### WORK TO BE COMPLETED:
Give every line of the data again, unchanged, but with no pictures.
○ ○ ○ ○ ○ ○ ○
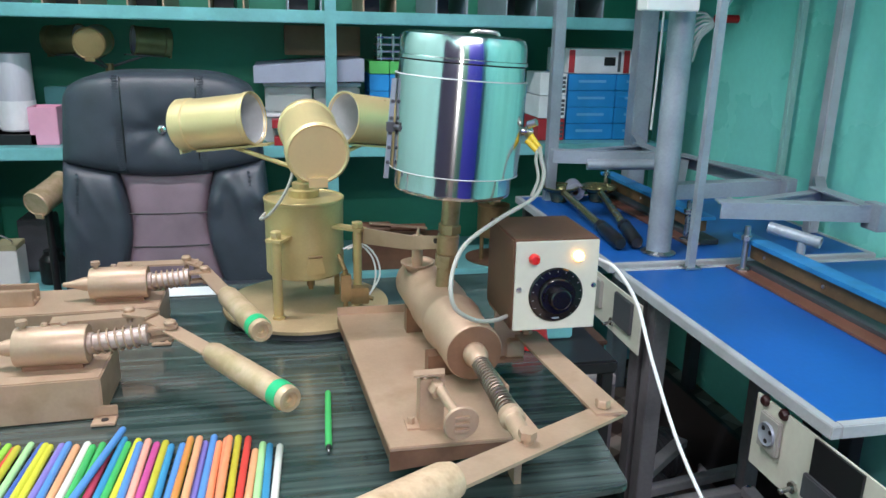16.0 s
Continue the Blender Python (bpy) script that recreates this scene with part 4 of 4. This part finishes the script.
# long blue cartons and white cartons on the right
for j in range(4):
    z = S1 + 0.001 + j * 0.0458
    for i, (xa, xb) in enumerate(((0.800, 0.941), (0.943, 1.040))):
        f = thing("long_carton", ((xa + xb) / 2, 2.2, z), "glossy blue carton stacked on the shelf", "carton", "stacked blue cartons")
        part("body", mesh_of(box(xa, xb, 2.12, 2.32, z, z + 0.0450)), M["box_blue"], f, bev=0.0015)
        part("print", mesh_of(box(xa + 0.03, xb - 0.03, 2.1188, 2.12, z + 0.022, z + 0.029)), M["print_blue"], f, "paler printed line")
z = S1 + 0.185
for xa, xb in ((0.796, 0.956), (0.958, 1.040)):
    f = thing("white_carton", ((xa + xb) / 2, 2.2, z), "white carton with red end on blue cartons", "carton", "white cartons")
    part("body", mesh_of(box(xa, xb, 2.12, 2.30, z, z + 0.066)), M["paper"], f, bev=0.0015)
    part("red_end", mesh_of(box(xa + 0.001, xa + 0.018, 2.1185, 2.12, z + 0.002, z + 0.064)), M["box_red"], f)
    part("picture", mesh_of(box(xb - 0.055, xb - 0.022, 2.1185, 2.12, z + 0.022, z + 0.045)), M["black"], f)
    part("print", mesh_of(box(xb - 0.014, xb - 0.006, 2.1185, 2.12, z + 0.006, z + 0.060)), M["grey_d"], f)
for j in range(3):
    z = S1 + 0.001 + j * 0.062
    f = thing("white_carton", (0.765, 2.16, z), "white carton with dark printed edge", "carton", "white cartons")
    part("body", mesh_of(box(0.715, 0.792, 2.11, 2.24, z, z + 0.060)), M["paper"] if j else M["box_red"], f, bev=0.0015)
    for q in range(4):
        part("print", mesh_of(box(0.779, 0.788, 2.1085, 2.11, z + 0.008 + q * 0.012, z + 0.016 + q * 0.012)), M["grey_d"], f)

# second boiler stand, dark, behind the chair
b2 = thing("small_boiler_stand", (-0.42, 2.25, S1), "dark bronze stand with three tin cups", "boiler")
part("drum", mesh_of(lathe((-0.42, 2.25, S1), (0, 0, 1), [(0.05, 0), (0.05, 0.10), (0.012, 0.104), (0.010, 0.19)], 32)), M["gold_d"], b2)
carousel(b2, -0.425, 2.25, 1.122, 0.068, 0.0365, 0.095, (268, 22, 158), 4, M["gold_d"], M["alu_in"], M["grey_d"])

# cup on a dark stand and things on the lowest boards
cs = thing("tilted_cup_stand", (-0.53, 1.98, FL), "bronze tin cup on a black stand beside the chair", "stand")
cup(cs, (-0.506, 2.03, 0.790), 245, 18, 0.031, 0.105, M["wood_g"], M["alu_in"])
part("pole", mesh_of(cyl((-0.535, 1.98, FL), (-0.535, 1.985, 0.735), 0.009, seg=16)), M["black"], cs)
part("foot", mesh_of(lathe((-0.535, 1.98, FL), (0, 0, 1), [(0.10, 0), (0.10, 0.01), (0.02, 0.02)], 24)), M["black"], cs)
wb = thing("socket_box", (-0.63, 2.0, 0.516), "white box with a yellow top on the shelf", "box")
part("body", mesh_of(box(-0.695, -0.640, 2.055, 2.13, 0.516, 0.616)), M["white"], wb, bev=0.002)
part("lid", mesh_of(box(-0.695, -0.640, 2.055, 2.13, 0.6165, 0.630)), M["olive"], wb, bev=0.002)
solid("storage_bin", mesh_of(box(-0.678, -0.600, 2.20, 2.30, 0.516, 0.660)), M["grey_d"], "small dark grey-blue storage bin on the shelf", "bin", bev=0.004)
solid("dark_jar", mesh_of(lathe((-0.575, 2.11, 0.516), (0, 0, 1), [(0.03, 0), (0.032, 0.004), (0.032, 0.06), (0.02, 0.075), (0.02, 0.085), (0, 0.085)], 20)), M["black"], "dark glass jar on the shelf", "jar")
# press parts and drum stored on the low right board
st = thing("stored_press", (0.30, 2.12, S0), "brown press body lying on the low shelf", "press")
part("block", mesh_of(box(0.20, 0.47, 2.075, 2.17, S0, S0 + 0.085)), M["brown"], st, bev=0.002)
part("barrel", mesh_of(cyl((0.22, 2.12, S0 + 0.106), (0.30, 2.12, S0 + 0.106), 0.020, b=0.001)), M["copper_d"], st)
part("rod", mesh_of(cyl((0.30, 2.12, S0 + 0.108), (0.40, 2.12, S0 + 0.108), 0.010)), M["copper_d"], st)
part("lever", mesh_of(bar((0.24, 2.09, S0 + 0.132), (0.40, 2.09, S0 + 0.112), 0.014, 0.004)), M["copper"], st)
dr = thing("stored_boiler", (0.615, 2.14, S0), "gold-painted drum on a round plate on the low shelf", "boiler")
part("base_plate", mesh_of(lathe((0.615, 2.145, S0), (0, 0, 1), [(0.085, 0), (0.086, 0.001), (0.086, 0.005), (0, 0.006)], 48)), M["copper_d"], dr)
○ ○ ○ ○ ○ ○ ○
### THE COMPLETED TASK:
16.0 s
Continue the Blender Python (bpy) script that recreates this scene with part 4 of 4. This part finishes the script.
# long blue cartons and white cartons on the right
for j in range(4):
    z = S1 + 0.001 + j * 0.0458
    for i, (xa, xb) in enumerate(((0.800, 0.941), (0.943, 1.040))):
        f = thing("long_carton", ((xa + xb) / 2, 2.2, z), "glossy blue carton stacked on the shelf", "carton", "stacked blue cartons")
        part("body", mesh_of(box(xa, xb, 2.12, 2.32, z, z + 0.0450)), M["box_blue"], f, bev=0.0015)
        part("print", mesh_of(box(xa + 0.03, xb - 0.03, 2.1188, 2.12, z + 0.022, z + 0.029)), M["print_blue"], f, "paler printed line")
z = S1 + 0.185
for xa, xb in ((0.796, 0.956), (0.958, 1.040)):
    f = thing("white_carton", ((xa + xb) / 2, 2.2, z), "white carton with red end on blue cartons", "carton", "white cartons")
    part("body", mesh_of(box(xa, xb, 2.12, 2.30, z, z + 0.066)), M["paper"], f, bev=0.0015)
    part("red_end", mesh_of(box(xa + 0.001, xa + 0.018, 2.1185, 2.12, z + 0.002, z + 0.064)), M["box_red"], f)
    part("picture", mesh_of(box(xb - 0.055, xb - 0.022, 2.1185, 2.12, z + 0.022, z + 0.045)), M["black"], f)
    part("print", mesh_of(box(xb - 0.014, xb - 0.006, 2.1185, 2.12, z + 0.006, z + 0.060)), M["grey_d"], f)
for j in range(3):
    z = S1 + 0.001 + j * 0.062
    f = thing("white_carton", (0.765, 2.16, z), "white carton with dark printed edge", "carton", "white cartons")
    part("body", mesh_of(box(0.715, 0.792, 2.11, 2.24, z, z + 0.060)), M["paper"] if j else M["box_red"], f, bev=0.0015)
    for q in range(4):
        part("print", mesh_of(box(0.779, 0.788, 2.1085, 2.11, z + 0.008 + q * 0.012, z + 0.016 + q * 0.012)), M["grey_d"], f)

# second boiler stand, dark, behind the chair
b2 = thing("small_boiler_stand", (-0.42, 2.25, S1), "dark bronze stand with three tin cups", "boiler")
part("drum", mesh_of(lathe((-0.42, 2.25, S1), (0, 0, 1), [(0.05, 0), (0.05, 0.10), (0.012, 0.104), (0.010, 0.19)], 32)), M["gold_d"], b2)
carousel(b2, -0.425, 2.25, 1.122, 0.068, 0.0365, 0.095, (268, 22, 158), 4, M["gold_d"], M["alu_in"], M["grey_d"])

# cup on a dark stand and things on the lowest boards
cs = thing("tilted_cup_stand", (-0.53, 1.98, FL), "bronze tin cup on a black stand beside the chair", "stand")
cup(cs, (-0.506, 2.03, 0.790), 245, 18, 0.031, 0.105, M["wood_g"], M["alu_in"])
part("pole", mesh_of(cyl((-0.535, 1.98, FL), (-0.535, 1.985, 0.735), 0.009, seg=16)), M["black"], cs)
part("foot", mesh_of(lathe((-0.535, 1.98, FL), (0, 0, 1), [(0.10, 0), (0.10, 0.01), (0.02, 0.02)], 24)), M["black"], cs)
wb = thing("socket_box", (-0.63, 2.0, 0.516), "white box with a yellow top on the shelf", "box")
part("body", mesh_of(box(-0.695, -0.640, 2.055, 2.13, 0.516, 0.616)), M["white"], wb, bev=0.002)
part("lid", mesh_of(box(-0.695, -0.640, 2.055, 2.13, 0.6165, 0.630)), M["olive"], wb, bev=0.002)
solid("storage_bin", mesh_of(box(-0.678, -0.600, 2.20, 2.30, 0.516, 0.660)), M["grey_d"], "small dark grey-blue storage bin on the shelf", "bin", bev=0.004)
solid("dark_jar", mesh_of(lathe((-0.575, 2.11, 0.516), (0, 0, 1), [(0.03, 0), (0.032, 0.004), (0.032, 0.06), (0.02, 0.075), (0.02, 0.085), (0, 0.085)], 20)), M["black"], "dark glass jar on the shelf", "jar")
# press parts and drum stored on the low right board
st = thing("stored_press", (0.30, 2.12, S0), "brown press body lying on the low shelf", "press")
part("block", mesh_of(box(0.20, 0.47, 2.075, 2.17, S0, S0 + 0.085)), M["brown"], st, bev=0.002)
part("barrel", mesh_of(cyl((0.22, 2.12, S0 + 0.106), (0.30, 2.12, S0 + 0.106), 0.020, b=0.001)), M["copper_d"], st)
part("rod", mesh_of(cyl((0.30, 2.12, S0 + 0.108), (0.40, 2.12, S0 + 0.108), 0.010)), M["copper_d"], st)
part("lever", mesh_of(bar((0.24, 2.09, S0 + 0.132), (0.40, 2.09, S0 + 0.112), 0.014, 0.004)), M["copper"], st)
dr = thing("stored_boiler", (0.615, 2.14, S0), "gold-painted drum on a round plate on the low shelf", "boiler")
part("base_plate", mesh_of(lathe((0.615, 2.145, S0), (0, 0, 1), [(0.085, 0), (0.086, 0.001), (0.086, 0.005), (0, 0.006)], 48)), M["copper_d"], dr)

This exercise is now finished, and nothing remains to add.